── Material ──

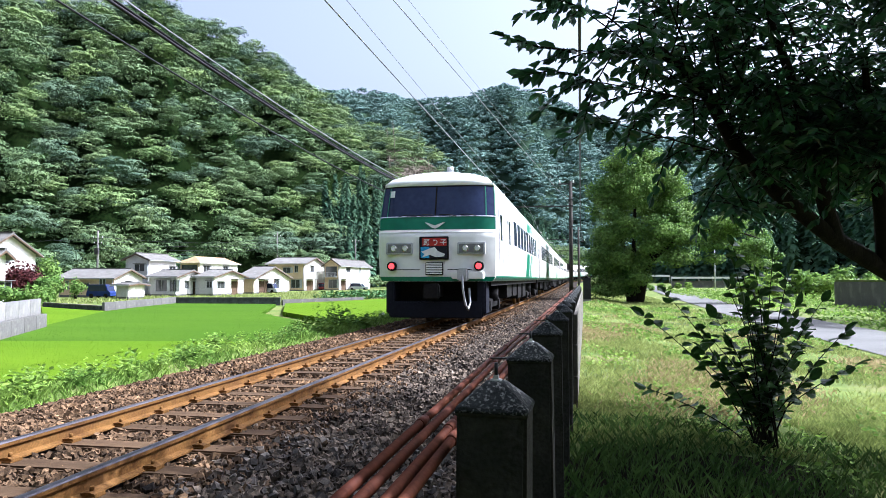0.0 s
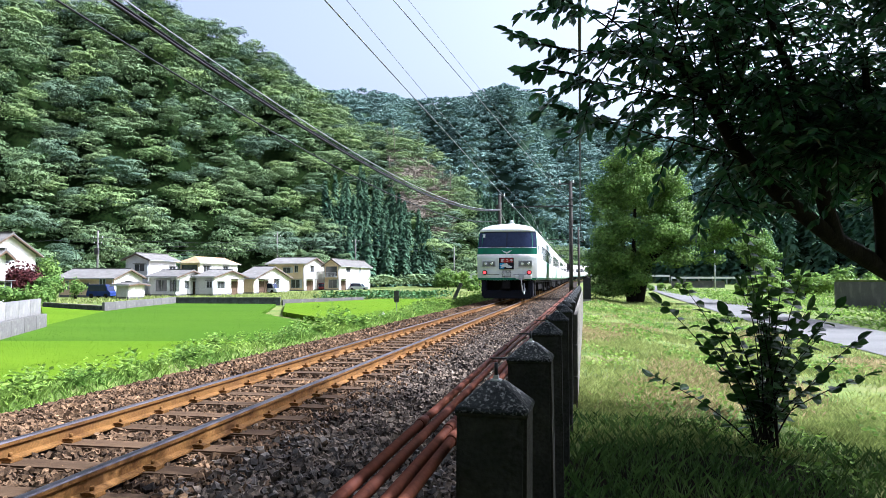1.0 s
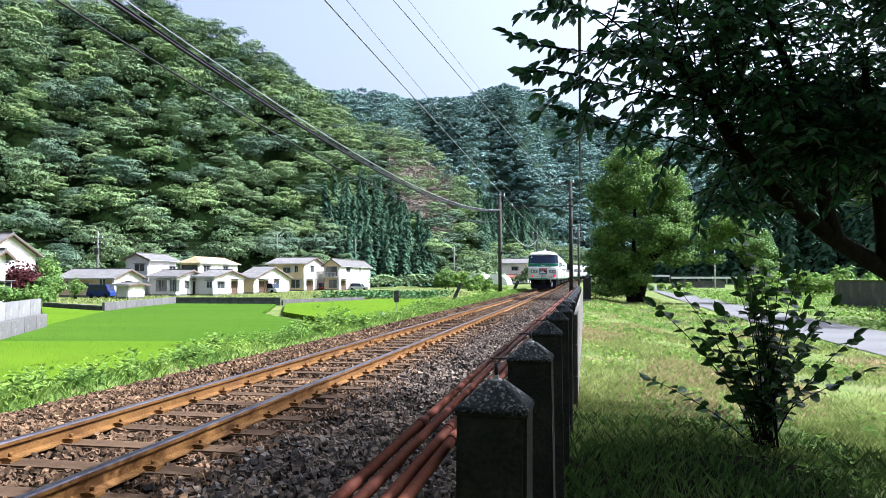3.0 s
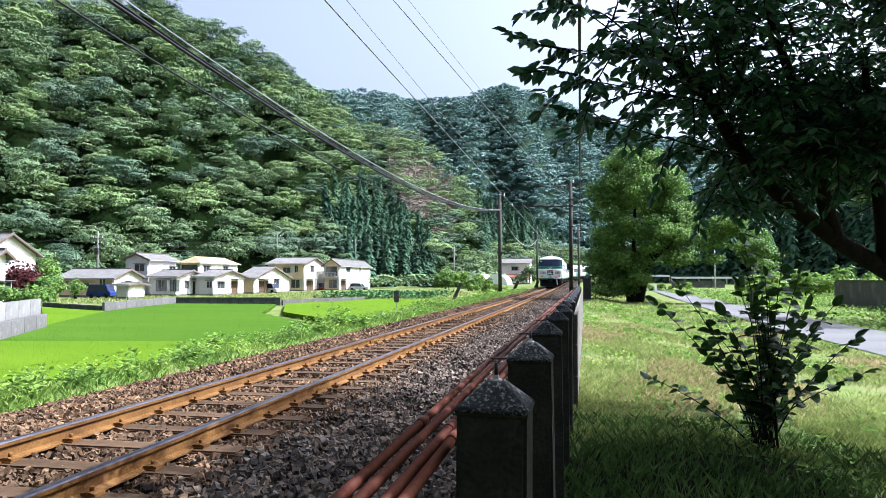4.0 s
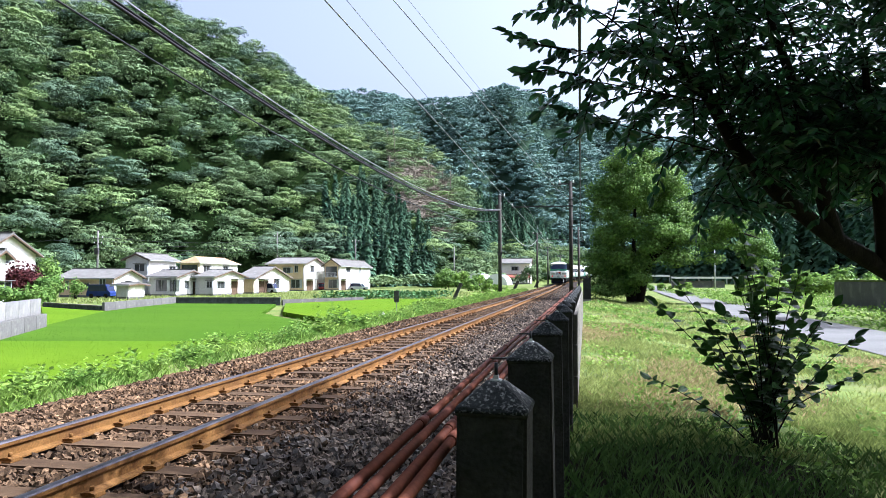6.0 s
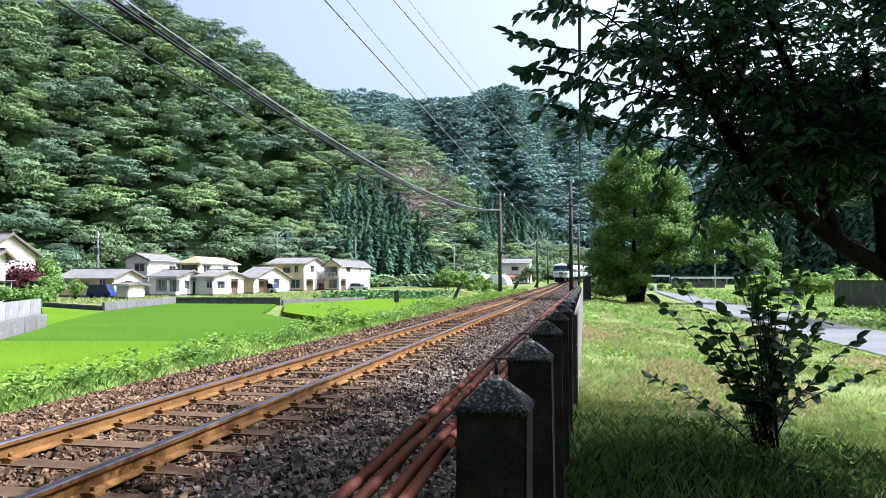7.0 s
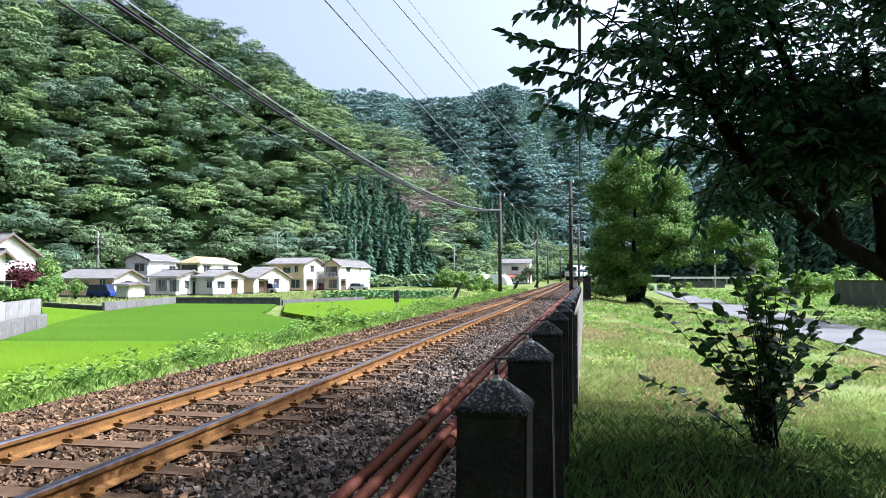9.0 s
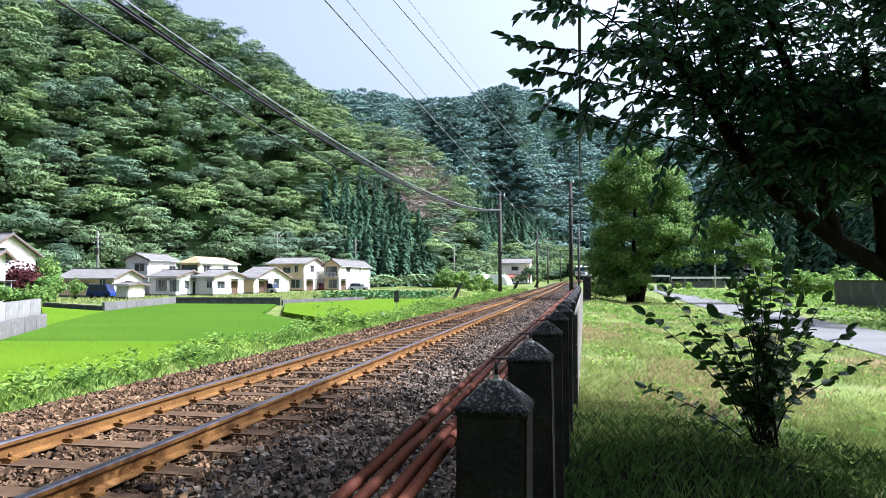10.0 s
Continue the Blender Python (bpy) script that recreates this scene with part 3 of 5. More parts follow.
def build_car(cab, label, dirty=False):
    car = empty("railcar", pose(0, 0, 0), label, "train car", "cars of the train")
    white = WHITE_PAINT if cab else WHITE_DIRTY
    body = part("body", car_shell(cab), white, car, "white painted shell" if cab else "weathered white painted shell")
    # green base line, windows, doors, stripes
    for side in (-1, 1):
        part("base_stripe", side_panel(-9.5, 9.6, 1.14, 1.26, side, 0.004), GREEN_PAINT, body, "thin green stripe")
        first = -4.6 if cab else -7.4
        n = 9 if cab else 11
        for i in range(n):
            y = first + i * 1.38
            part("window", side_panel(y, y + 1.05, 2.25, 3.05, side, 0.006), GLASS_DARK, body, "dark side window")
        doors = (-7.9, 8.2) if not cab else (-8.9, -6.6, 8.4)
        for y in doors:
            d = part("door", side_panel(y, y + 0.95, 1.2, 3.1, side, 0.005), white, body, "white sliding door")
            part("door_window", side_panel(y + 0.28, y + 0.68, 2.2, 2.9, side, 0.01), GLASS_DARK, d, "narrow door window")
            part("door_seal", side_panel(y - 0.07, y, 1.2, 3.1, side, 0.008), UNDER, d)
            part("door_seal", side_panel(y + 0.95, y + 1.02, 1.2, 3.1, side, 0.008), UNDER, d)
        base = 0.6 if cab else -2.0
        for y0, w in ((base, 1.7), (base + 2.1, 0.75), (base + 3.2, 0.3)):
            part("slant_stripe", side_panel(y0, y0 + w, 1.27, 2.2, side, 0.004, lean=0.55), GREEN_PAINT, body, "slanting green stripe")
            part("slant_stripe", side_panel(y0 + 0.95, y0 + 0.95 + w, 3.09, 3.48, side, 0.004, lean=0.55), GREEN_PAINT, body, "slanting green stripe")
    # roof units
    for y in (-4.5, 0.5, 5.5):
        part("roof_unit", boxes((-0.65, 0.65, y - 1.2, y + 1.2, 3.84, 4.1), bevel=0.06), GREY_METAL, car, "grey roof cooling unit")
    # underfloor
    rng = random.Random(2)
    for y in (-3.6, -1.6, 0.6, 2.8):
        part("equipment_box", boxes((-1.25, 1.25, y - 0.8, y + 0.8, 0.42 + rng.random() * 0.15, 1.1), bevel=0.03), UNDER, car, "dark underfloor box")
    part("floor_frame", boxes((-1.35, 1.35, -9.4, 9.6, 1.0, 1.12)), UNDER, car)
    bogie(car, -6.9)
    bogie(car, 6.9)
    if not cab:
        part("gangway", boxes((-0.5, 0.5, -10.0, -9.7, 1.15, 3.1), bevel=0.05), UNDER, car, "dark gangway bellows")
    part("gangway", boxes((-0.5, 0.5, 9.7, 10.0, 1.15, 3.1), bevel=0.05), UNDER, car, "dark gangway bellows")
    return car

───

- Problem requirements: Word for word, quote the lines above. Omit the pictures.

- Reply to the task:
0.0 s
1.0 s
3.0 s
4.0 s
6.0 s
7.0 s
9.0 s
10.0 s
Continue the Blender Python (bpy) script that recreates this scene with part 3 of 5. More parts follow.
def build_car(cab, label, dirty=False):
    car = empty("railcar", pose(0, 0, 0), label, "train car", "cars of the train")
    white = WHITE_PAINT if cab else WHITE_DIRTY
    body = part("body", car_shell(cab), white, car, "white painted shell" if cab else "weathered white painted shell")
    # green base line, windows, doors, stripes
    for side in (-1, 1):
        part("base_stripe", side_panel(-9.5, 9.6, 1.14, 1.26, side, 0.004), GREEN_PAINT, body, "thin green stripe")
        first = -4.6 if cab else -7.4
        n = 9 if cab else 11
        for i in range(n):
            y = first + i * 1.38
            part("window", side_panel(y, y + 1.05, 2.25, 3.05, side, 0.006), GLASS_DARK, body, "dark side window")
        doors = (-7.9, 8.2) if not cab else (-8.9, -6.6, 8.4)
        for y in doors:
            d = part("door", side_panel(y, y + 0.95, 1.2, 3.1, side, 0.005), white, body, "white sliding door")
            part("door_window", side_panel(y + 0.28, y + 0.68, 2.2, 2.9, side, 0.01), GLASS_DARK, d, "narrow door window")
            part("door_seal", side_panel(y - 0.07, y, 1.2, 3.1, side, 0.008), UNDER, d)
            part("door_seal", side_panel(y + 0.95, y + 1.02, 1.2, 3.1, side, 0.008), UNDER, d)
        base = 0.6 if cab else -2.0
        for y0, w in ((base, 1.7), (base + 2.1, 0.75), (base + 3.2, 0.3)):
            part("slant_stripe", side_panel(y0, y0 + w, 1.27, 2.2, side, 0.004, lean=0.55), GREEN_PAINT, body, "slanting green stripe")
            part("slant_stripe", side_panel(y0 + 0.95, y0 + 0.95 + w, 3.09, 3.48, side, 0.004, lean=0.55), GREEN_PAINT, body, "slanting green stripe")
    # roof units
    for y in (-4.5, 0.5, 5.5):
        part("roof_unit", boxes((-0.65, 0.65, y - 1.2, y + 1.2, 3.84, 4.1), bevel=0.06), GREY_METAL, car, "grey roof cooling unit")
    # underfloor
    rng = random.Random(2)
    for y in (-3.6, -1.6, 0.6, 2.8):
        part("equipment_box", boxes((-1.25, 1.25, y - 0.8, y + 0.8, 0.42 + rng.random() * 0.15, 1.1), bevel=0.03), UNDER, car, "dark underfloor box")
    part("floor_frame", boxes((-1.35, 1.35, -9.4, 9.6, 1.0, 1.12)), UNDER, car)
    bogie(car, -6.9)
    bogie(car, 6.9)
    if not cab:
        part("gangway", boxes((-0.5, 0.5, -10.0, -9.7, 1.15, 3.1), bevel=0.05), UNDER, car, "dark gangway bellows")
    part("gangway", boxes((-0.5, 0.5, 9.7, 10.0, 1.15, 3.1), bevel=0.05), UNDER, car, "dark gangway bellows")
    return car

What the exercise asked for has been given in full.